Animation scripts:
####################
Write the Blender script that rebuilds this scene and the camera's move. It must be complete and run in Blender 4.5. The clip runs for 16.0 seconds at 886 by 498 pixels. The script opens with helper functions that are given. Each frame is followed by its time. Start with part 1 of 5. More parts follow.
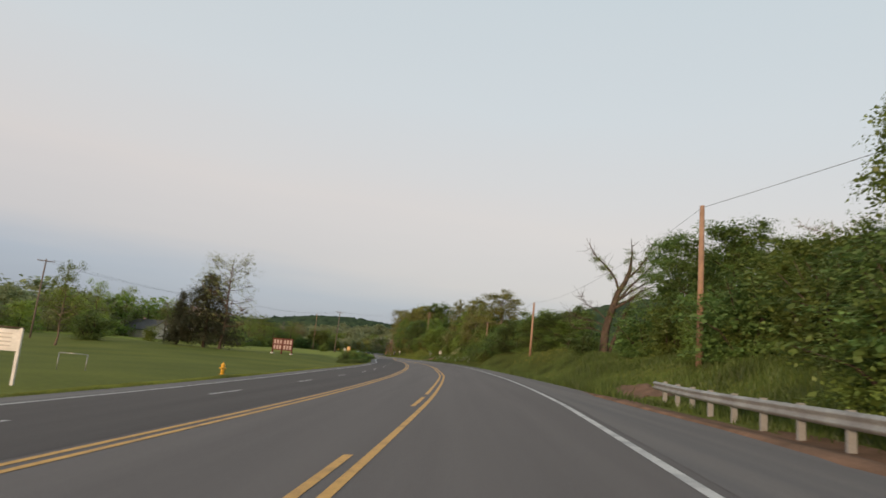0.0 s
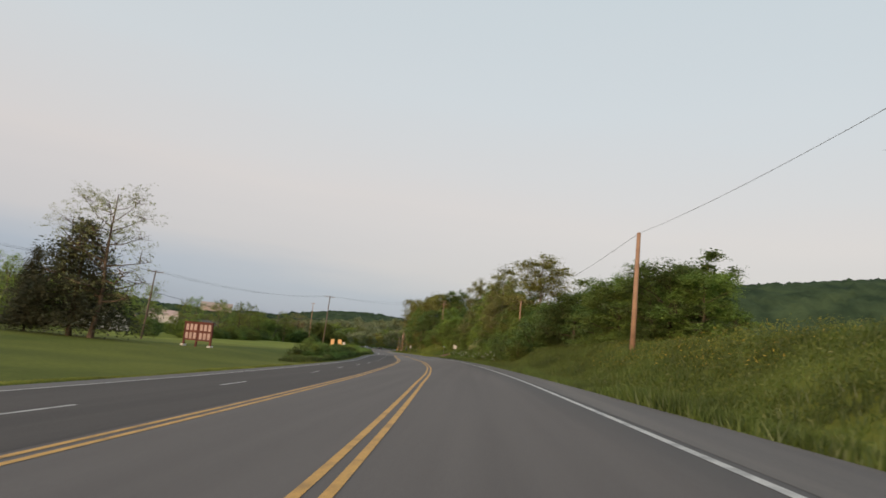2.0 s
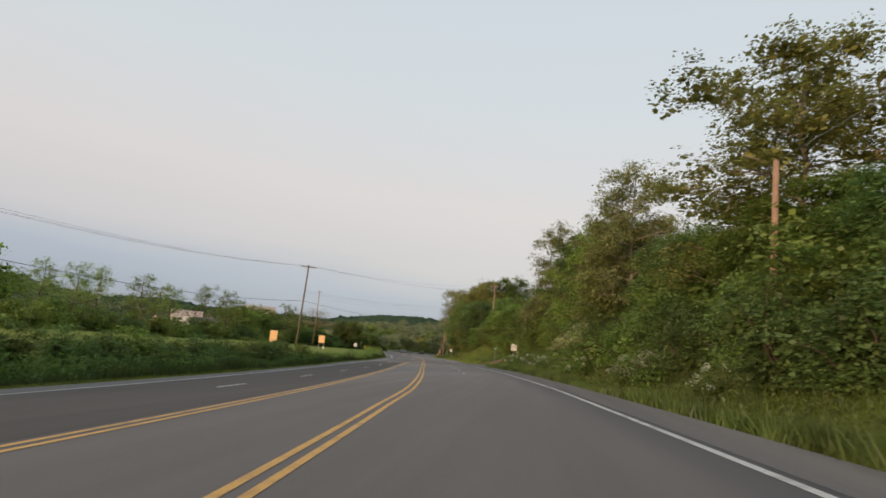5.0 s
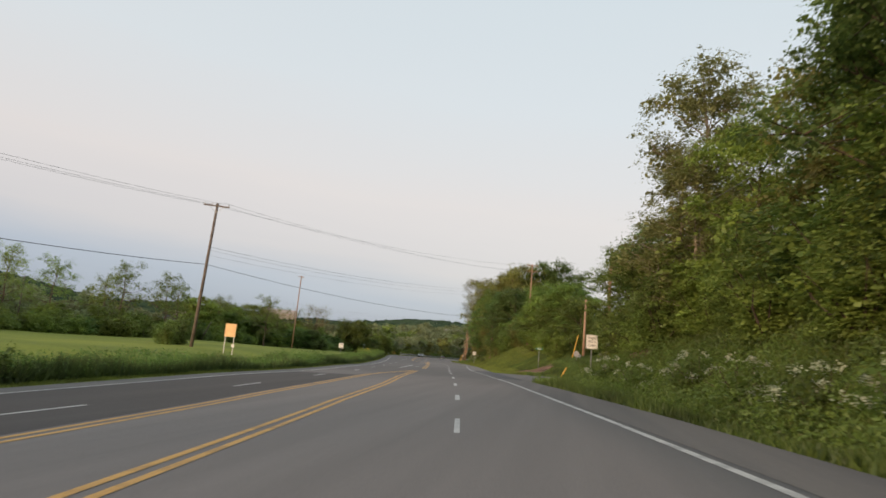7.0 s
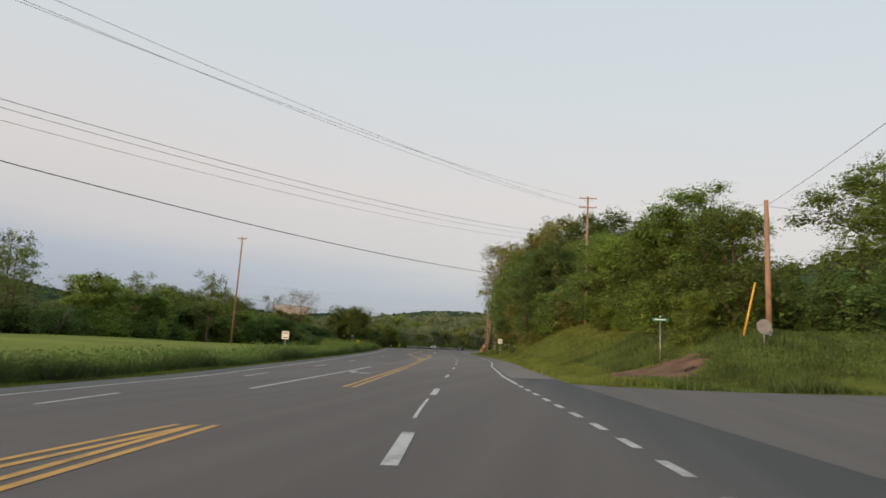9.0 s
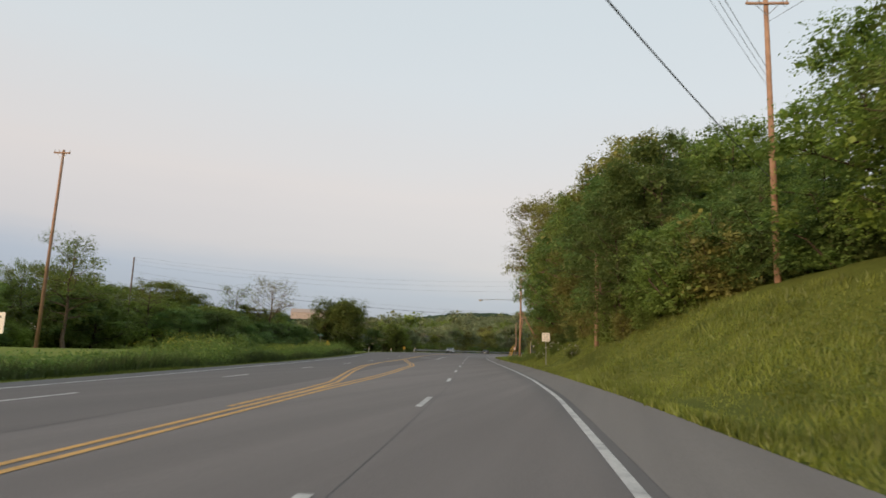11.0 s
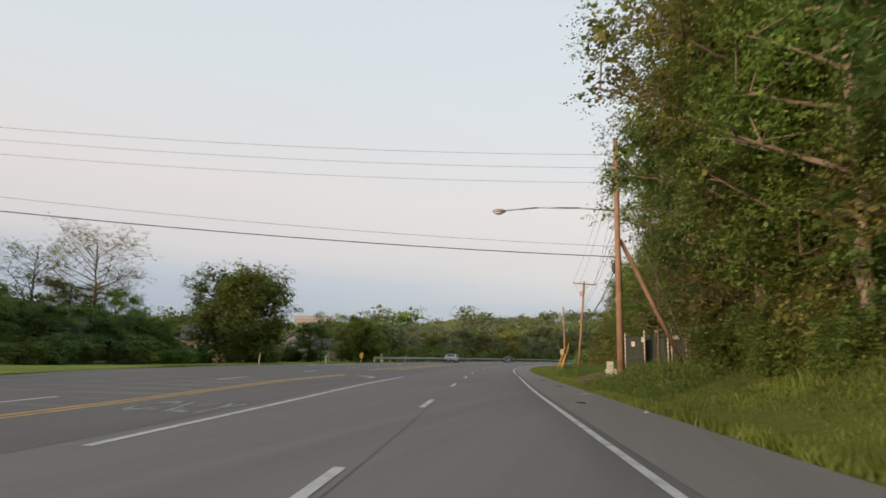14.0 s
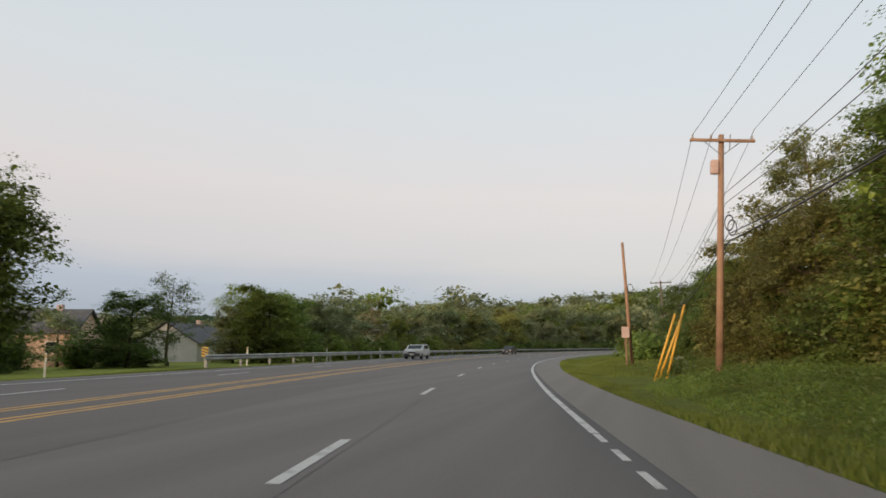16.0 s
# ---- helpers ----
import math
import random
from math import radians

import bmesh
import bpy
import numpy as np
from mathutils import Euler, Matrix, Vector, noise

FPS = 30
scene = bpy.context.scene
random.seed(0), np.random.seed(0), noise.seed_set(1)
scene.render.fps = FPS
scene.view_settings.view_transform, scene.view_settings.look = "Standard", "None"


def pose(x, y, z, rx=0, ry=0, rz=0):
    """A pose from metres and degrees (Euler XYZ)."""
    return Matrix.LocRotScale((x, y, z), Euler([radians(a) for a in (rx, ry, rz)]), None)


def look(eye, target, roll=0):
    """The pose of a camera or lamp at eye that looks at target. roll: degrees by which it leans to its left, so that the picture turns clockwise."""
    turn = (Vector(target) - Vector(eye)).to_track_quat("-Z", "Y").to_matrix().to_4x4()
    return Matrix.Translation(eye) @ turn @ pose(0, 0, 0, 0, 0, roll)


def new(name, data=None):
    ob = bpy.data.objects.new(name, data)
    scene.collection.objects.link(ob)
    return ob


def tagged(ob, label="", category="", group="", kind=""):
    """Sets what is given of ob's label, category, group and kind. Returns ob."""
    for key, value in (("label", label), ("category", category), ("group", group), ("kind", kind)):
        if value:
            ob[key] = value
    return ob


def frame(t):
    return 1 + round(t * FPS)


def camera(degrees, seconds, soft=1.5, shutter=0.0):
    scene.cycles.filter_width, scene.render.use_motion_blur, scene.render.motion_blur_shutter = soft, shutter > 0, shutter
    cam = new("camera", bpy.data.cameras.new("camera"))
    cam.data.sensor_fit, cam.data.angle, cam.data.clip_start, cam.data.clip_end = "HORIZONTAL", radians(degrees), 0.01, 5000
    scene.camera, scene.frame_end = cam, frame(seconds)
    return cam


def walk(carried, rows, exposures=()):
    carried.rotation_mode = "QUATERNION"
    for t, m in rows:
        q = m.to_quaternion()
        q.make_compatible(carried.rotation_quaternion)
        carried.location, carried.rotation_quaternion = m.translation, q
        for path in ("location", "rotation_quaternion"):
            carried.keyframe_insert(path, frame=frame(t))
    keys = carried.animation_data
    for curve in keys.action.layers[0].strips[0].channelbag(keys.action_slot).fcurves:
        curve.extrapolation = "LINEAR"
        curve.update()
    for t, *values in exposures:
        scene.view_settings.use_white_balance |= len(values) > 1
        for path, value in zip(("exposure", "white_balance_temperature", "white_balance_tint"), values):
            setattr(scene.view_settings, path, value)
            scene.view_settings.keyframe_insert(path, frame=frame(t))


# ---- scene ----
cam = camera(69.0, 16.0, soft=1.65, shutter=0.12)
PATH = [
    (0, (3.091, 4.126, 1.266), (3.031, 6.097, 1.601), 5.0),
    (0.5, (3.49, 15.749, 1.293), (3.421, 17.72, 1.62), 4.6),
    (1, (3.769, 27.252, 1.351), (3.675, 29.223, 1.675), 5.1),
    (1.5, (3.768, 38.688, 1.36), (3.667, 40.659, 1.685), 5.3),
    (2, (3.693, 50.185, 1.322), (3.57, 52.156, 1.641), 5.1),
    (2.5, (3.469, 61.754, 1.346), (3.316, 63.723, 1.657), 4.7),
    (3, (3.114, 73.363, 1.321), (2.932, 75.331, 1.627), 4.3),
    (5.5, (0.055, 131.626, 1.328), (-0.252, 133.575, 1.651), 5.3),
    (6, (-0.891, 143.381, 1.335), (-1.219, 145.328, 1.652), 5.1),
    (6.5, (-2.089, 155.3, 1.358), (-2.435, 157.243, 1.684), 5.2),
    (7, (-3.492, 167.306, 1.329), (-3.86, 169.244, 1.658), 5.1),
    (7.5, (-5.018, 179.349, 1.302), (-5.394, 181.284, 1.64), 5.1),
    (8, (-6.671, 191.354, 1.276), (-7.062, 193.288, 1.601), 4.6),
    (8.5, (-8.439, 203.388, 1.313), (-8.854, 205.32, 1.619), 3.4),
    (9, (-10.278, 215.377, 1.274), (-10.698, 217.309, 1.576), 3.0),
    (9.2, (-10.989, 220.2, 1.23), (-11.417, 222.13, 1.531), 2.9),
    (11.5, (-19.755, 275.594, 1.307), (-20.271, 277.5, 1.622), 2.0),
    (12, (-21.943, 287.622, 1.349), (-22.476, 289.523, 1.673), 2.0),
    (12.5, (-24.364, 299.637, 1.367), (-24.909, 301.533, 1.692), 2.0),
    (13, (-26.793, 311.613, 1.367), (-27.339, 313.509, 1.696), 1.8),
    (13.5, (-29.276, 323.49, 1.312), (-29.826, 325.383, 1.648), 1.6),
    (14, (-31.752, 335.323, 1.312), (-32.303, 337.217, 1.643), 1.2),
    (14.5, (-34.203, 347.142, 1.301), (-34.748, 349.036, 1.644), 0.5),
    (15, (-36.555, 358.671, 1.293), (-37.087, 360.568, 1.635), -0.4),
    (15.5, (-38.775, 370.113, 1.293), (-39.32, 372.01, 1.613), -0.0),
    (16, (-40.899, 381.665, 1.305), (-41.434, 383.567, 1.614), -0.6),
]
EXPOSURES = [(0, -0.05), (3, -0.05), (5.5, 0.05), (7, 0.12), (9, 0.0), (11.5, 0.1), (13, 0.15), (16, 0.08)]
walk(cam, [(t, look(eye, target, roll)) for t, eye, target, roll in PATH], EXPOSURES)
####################
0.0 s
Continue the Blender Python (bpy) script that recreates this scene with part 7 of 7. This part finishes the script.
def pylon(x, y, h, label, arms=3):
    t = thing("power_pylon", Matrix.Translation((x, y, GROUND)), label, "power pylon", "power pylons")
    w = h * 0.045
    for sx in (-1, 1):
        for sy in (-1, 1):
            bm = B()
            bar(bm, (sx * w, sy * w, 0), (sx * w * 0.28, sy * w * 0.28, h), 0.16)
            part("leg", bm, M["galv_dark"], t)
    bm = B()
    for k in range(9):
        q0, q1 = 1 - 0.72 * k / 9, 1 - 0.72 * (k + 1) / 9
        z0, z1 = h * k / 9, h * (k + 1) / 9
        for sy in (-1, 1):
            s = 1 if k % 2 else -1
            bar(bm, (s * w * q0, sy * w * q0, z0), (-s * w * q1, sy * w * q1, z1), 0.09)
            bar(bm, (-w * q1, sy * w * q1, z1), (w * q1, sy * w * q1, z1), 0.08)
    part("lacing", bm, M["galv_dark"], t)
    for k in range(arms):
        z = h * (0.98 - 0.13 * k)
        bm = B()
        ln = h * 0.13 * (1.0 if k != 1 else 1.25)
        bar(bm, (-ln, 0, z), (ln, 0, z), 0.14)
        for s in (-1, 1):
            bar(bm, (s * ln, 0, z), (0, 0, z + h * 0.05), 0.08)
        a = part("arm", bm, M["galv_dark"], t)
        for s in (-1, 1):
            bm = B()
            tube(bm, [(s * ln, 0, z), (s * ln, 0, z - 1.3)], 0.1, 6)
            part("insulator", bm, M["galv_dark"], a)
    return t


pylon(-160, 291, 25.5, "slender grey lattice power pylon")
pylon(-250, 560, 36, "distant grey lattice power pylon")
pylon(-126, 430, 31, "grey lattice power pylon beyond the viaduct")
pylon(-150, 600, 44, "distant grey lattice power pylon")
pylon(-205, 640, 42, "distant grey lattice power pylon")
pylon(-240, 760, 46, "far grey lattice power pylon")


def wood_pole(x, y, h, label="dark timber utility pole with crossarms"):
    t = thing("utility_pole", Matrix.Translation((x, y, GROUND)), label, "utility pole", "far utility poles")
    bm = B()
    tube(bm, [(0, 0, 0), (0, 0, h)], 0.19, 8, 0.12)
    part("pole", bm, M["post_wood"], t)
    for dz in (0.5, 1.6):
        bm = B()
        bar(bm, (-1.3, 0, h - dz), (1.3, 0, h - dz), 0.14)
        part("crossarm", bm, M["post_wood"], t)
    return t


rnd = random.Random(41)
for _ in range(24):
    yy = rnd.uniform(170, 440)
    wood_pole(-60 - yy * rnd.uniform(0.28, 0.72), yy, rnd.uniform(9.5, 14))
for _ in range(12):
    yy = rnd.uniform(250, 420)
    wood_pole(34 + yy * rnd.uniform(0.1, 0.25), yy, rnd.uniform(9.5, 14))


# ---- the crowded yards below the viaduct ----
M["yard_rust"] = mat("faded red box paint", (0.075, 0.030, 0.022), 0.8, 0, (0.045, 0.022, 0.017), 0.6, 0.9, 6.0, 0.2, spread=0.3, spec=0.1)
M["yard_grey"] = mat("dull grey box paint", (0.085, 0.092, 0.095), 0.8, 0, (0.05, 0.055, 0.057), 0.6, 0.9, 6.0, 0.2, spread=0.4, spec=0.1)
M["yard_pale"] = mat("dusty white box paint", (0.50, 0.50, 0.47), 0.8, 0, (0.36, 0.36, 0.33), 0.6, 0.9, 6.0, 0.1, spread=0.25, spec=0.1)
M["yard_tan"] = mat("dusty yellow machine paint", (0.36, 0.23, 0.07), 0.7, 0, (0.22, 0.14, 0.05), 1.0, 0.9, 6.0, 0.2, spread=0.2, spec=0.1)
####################
▶ [WHAT YOU ARE ASKED TO DO]
Identify the lines of the data that contain the word "Euler". Copy each of them.

▶ [TASK ANSWER]
from mathutils import Euler, Matrix, Vector, noise
    """A pose from metres and degrees (Euler XYZ)."""
    return Matrix.LocRotScale((x, y, z), Euler([radians(a) for a in (rx, ry, rz)]), None)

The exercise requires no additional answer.